That is a good point, I will keep that in mind.  I actually only use kaopectin if it is really bad runny poop and I am worried about the animal surviving, and then only for the first day. lUckily for us, the strain of cocci we have seems to be treated fairly easily, would like to keep it that way. The barber pole worm however is another story. Hate that worm.


----------



## SDGsoap&dairy (May 13, 2011)

helmstead said:
			
		

> 20kidsonhill said:
> 
> 
> 
> ...


I agree.  I've used Maloxx before in an adult goat I was treating for severe bacterial scours, but this was in addition to Rx antibiotics.  I do think that heading straight for Pepto or something similar when kids are scouring is flirting with danger because kids go downhill so darn fast.  If the Pepto masks the illness for even a day or so the kid could end up a lot worse off.


----------



## ChksontheRun (May 14, 2011)

Thanks for the feedback on Pepto.  I gave it at the advice of a seasoned goat person when I called for help.  I won't do that again. (give Pepto I mean, she has had some very helpful advice for other things.)

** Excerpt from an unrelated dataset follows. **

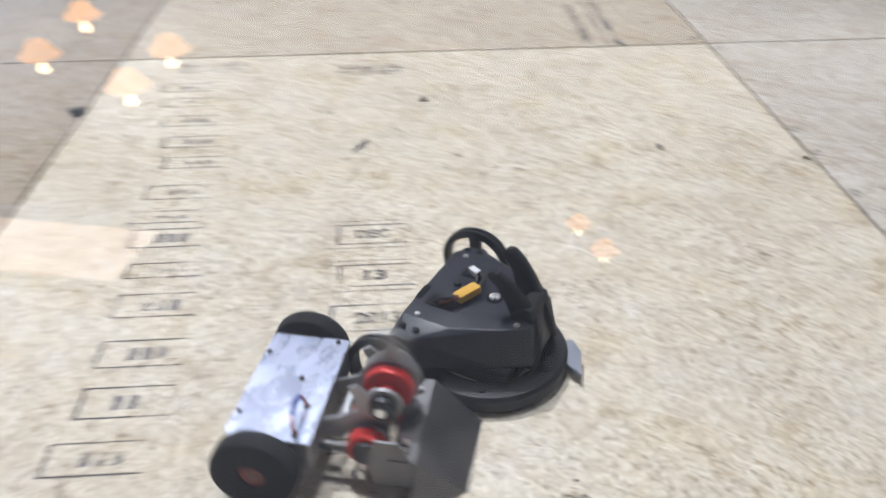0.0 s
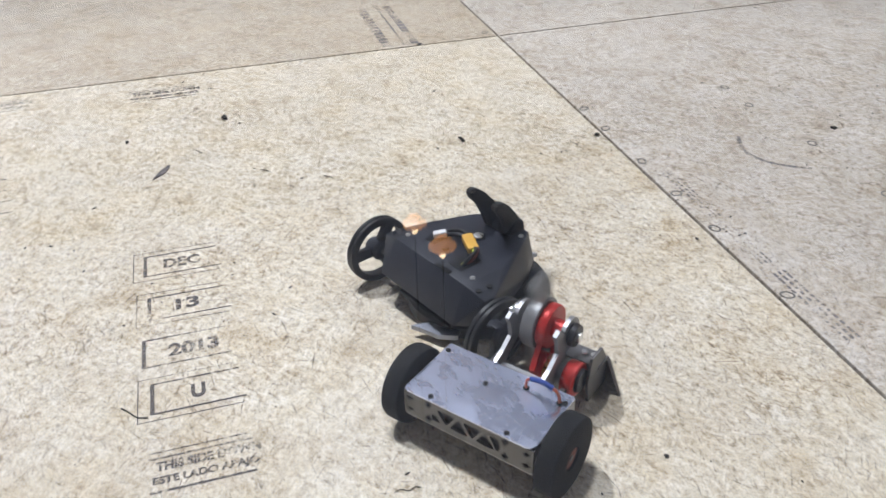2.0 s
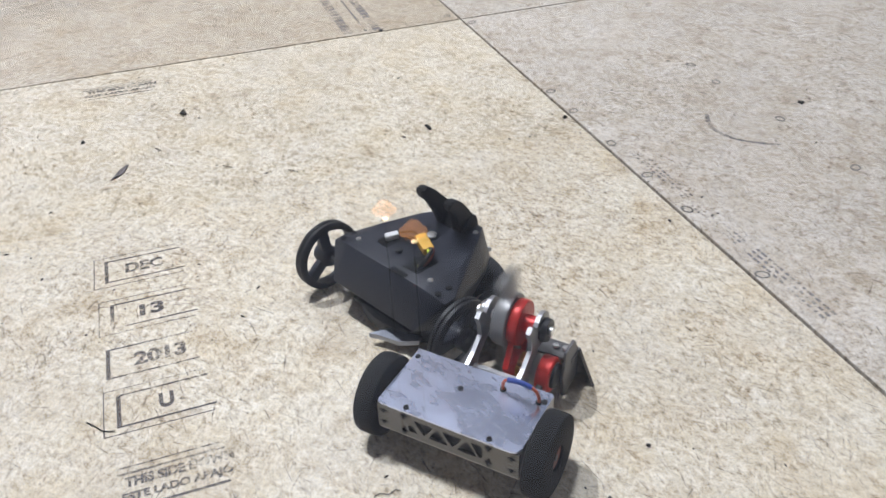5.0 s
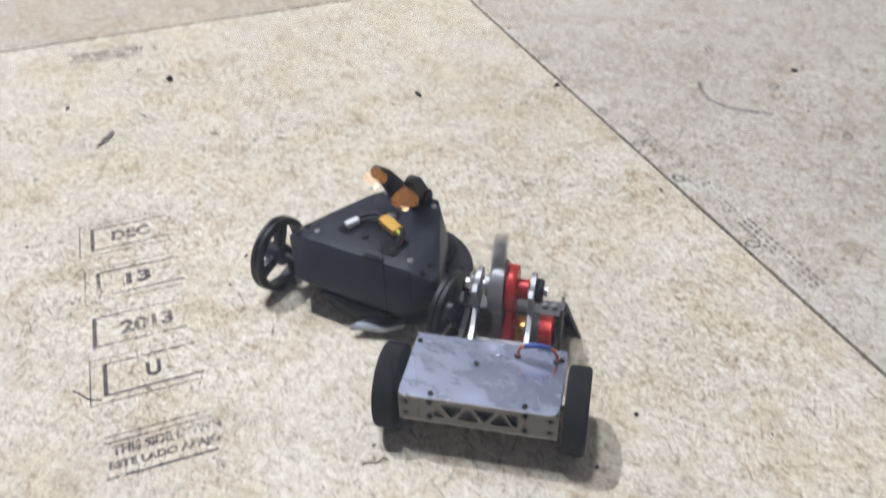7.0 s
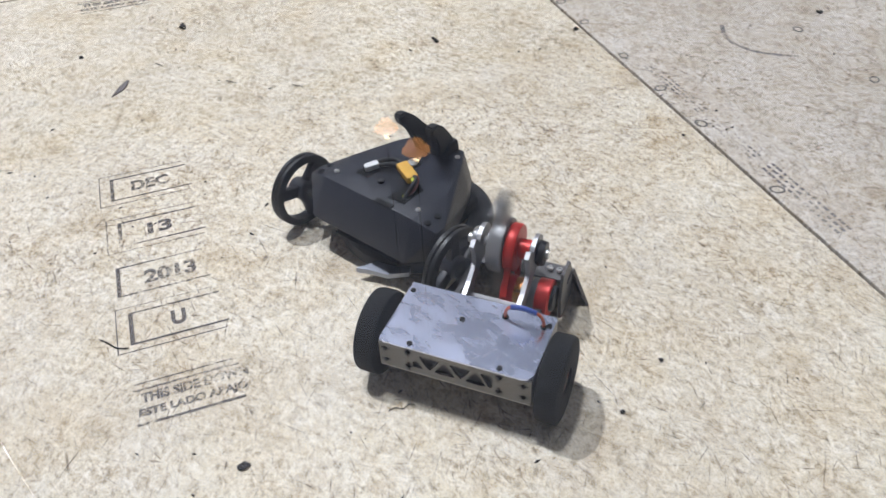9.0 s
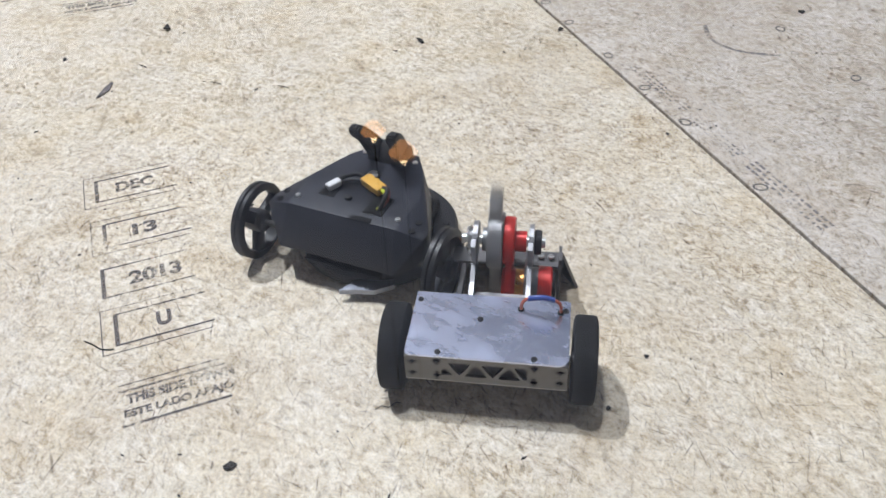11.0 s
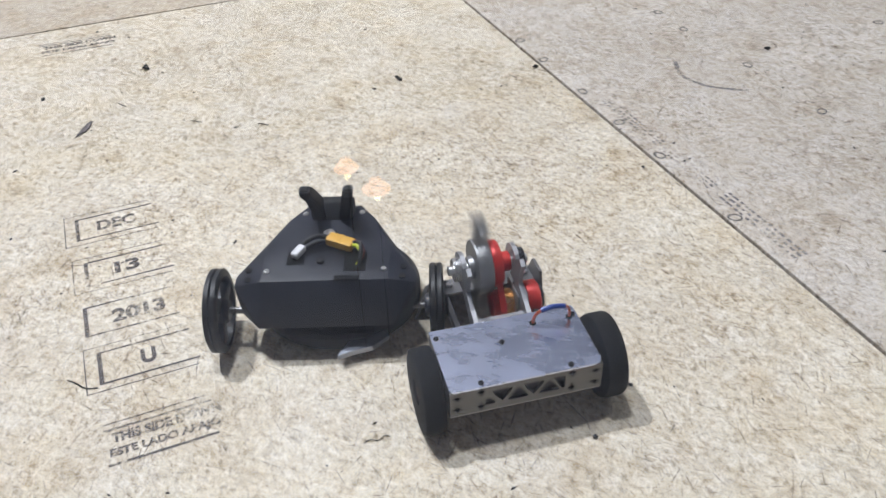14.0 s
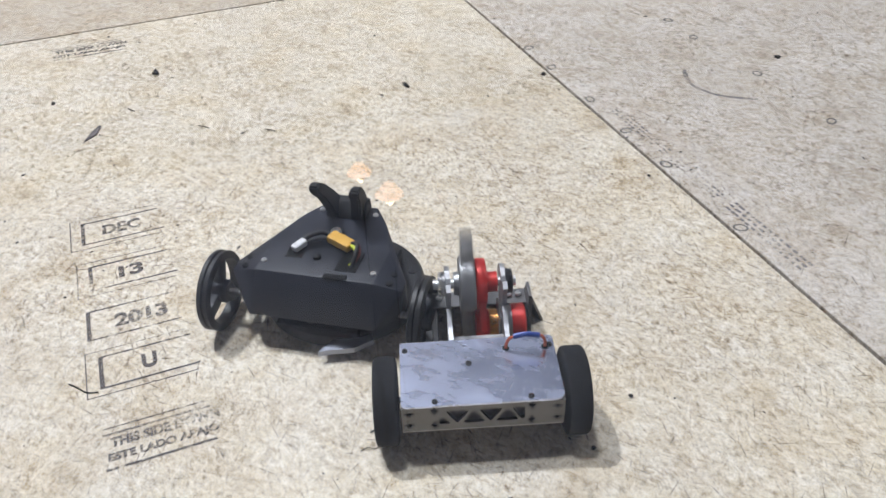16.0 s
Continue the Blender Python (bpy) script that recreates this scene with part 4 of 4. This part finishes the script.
SILVER = [
    (0, -0.7583, -1.0489, -103.0),
    (0.1, -0.6863, -1.0842, -93.8),
    (0.2, -0.6047, -1.1077, -83.3),
    (0.3, -0.5153, -1.1180, -72.0),
    (0.4, -0.4443, -1.1096, -61.0),
    (0.5, -0.4017, -1.1116, -49.4),
    (1, -0.3812, -1.1274, -40.8),
    (1.5, -0.3867, -1.1168, -44.7),
    (2, -0.4089, -1.1111, -51.8),
    (2.5, -0.4174, -1.1058, -54.0),
    (3, -0.4116, -1.1146, -47.6),
    (3.5, -0.4009, -1.1225, -42.3),
    (4, -0.4014, -1.1230, -42.2),
    (4.5, -0.4080, -1.1198, -46.1),
    (4.7, -0.4145, -1.1189, -49.0),
    (6.8, -0.3891, -1.1358, -32.2),
    (7, -0.3893, -1.1357, -32.2),
    (7.5, -0.3998, -1.1345, -36.8),
    (8, -0.4143, -1.1302, -41.8),
    (8.5, -0.4263, -1.1262, -45.8),
    (9, -0.4286, -1.1338, -41.8),
    (9.5, -0.4210, -1.1421, -36.3),
    (9.7, -0.4209, -1.1419, -35.7),
    (11.8, -0.3698, -1.1484, -13.6),
    (12, -0.3605, -1.1481, -8.3),
    (12.5, -0.3385, -1.1409, 0.7),
    (13, -0.3284, -1.1329, 5.8),
    (13.5, -0.3396, -1.1357, 0.7),
    (14, -0.3633, -1.1468, -8.1),
    (14.5, -0.3896, -1.1495, -15.8),
    (15, -0.3973, -1.1503, -18.1),
    (15.5, -0.3976, -1.1502, -18.0),
    (16, -0.3975, -1.1506, -18.0),
]



def roll_rows(rows, k, half_track, radius, at):
    """How far a wheel has turned on its axle along its robot's way."""
    out, angle, last = [], 0.0, None
    for t, x, y, yaw in rows:
        w = radians(yaw)
        if last:
            ahead = Vector((-math.sin(w), math.cos(w)))
            gone = Vector((x - last[0], y - last[1])).dot(ahead) + k * half_track * (w - last[2])
            angle -= math.degrees(gone / radius)
        last = (x, y, w)
        out.append((t, pose(*at, angle)))
    return out


def motions():
    for robot, rows in ((black, BLACK), (silver, SILVER)):
        walk(robot, [(t, pose(x, y, 0, 0, 0, yaw)) for t, x, y, yaw in rows])
    for wheel, k in black_wheels:
        walk(wheel, roll_rows(BLACK, k, 0.1095, 0.0425, (k * 0.1095, -0.0100, 0.0426)))
    for wheel, k in silver_wheels:
        walk(wheel, roll_rows(SILVER, k, 0.0845, 0.040, (k * 0.0845, -0.008, 0.040)))
    walk(weapon, [(i / 30, pose(0, 0.098, 0.084, 84 * i % 360)) for i in range(481)])


motions()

I did have the fecals done.  Adults are clear, don't even need to be wormed, vet thinks just the diet change with all of the new green stuff caused the problem.

Kids have only coccidia.  Vets instructions for Corid that they have found very successful around here is 1 cc for each 5 lb of body weight per day, for 5 days.  They said they are aware that in some areas Corid is not helpful, but in this area, at this dose, they said they have not had any problems with unsuccessful treatments.

Everyone has better poops today.  Rolex has a cleaner butt, and soft logs instead of loose poops so all is on the mend. 

Now we head into 5 days of rainy cloudy weather.  Ugh.

Have a great weekend


----------



## Iwantgoats (May 14, 2011)

I find this very interesting being a new goat owner of 1 year.  Had our first born kids this spring and don't know anything about it!  YIKES!  What is cocci?  Is it contagious?  What are symptoms, other than diarrhea?  How do you treat?  One day my little buck has some loose stool and  just thought it was from eating too much fresh grass.  Cleared right up and did not think anything of it.  It was only one day of softies.  Would appreciate any info on this.  Thanks.


----------



## 20kidsonhill (May 14, 2011)

Iwantgoats said:
			
		

> I find this very interesting being a new goat owner of 1 year.  Had our first born kids this spring and don't know anything about it!  YIKES!  What is cocci?  Is it contagious?  What are symptoms, other than diarrhea?  How do you treat?  One day my little buck has some loose stool and  just thought it was from eating too much fresh grass.  Cleared right up and did not think anything of it.  It was only one day of softies.  Would appreciate any info on this.  Thanks.


Here is some good reading on the subject.  As far as your buck that scoured one day and then cleared up, I would bet cocci, but some kids can fight it off, their bodies always have some cocci in them, they don't have to have constant scours to be affected by cocci, they could just have slower growth rate or not be looking the best or their systems could just be doing a good job of dealing with it. It runs a 21 day cycle, so young kids don't have much of a problem with it until after 3 weeks of age, wet spirng pastures is a major cause of spring cocci outbreaks, Other causes of outbreaks can be a kid undergoing stress from weaning and/or going to a new home, a mature doe after kidding or nursing her kids during worm summer months with a lot of rain.


Two main treatments Corid or Sulfa-dimethoxine(Albon).  

http://www.goatworld.com/articles/coccidiosis/goatcoccidia.shtml

http://www.tennesseemeatgoats.com/articles2/coccidiosis06.html


----------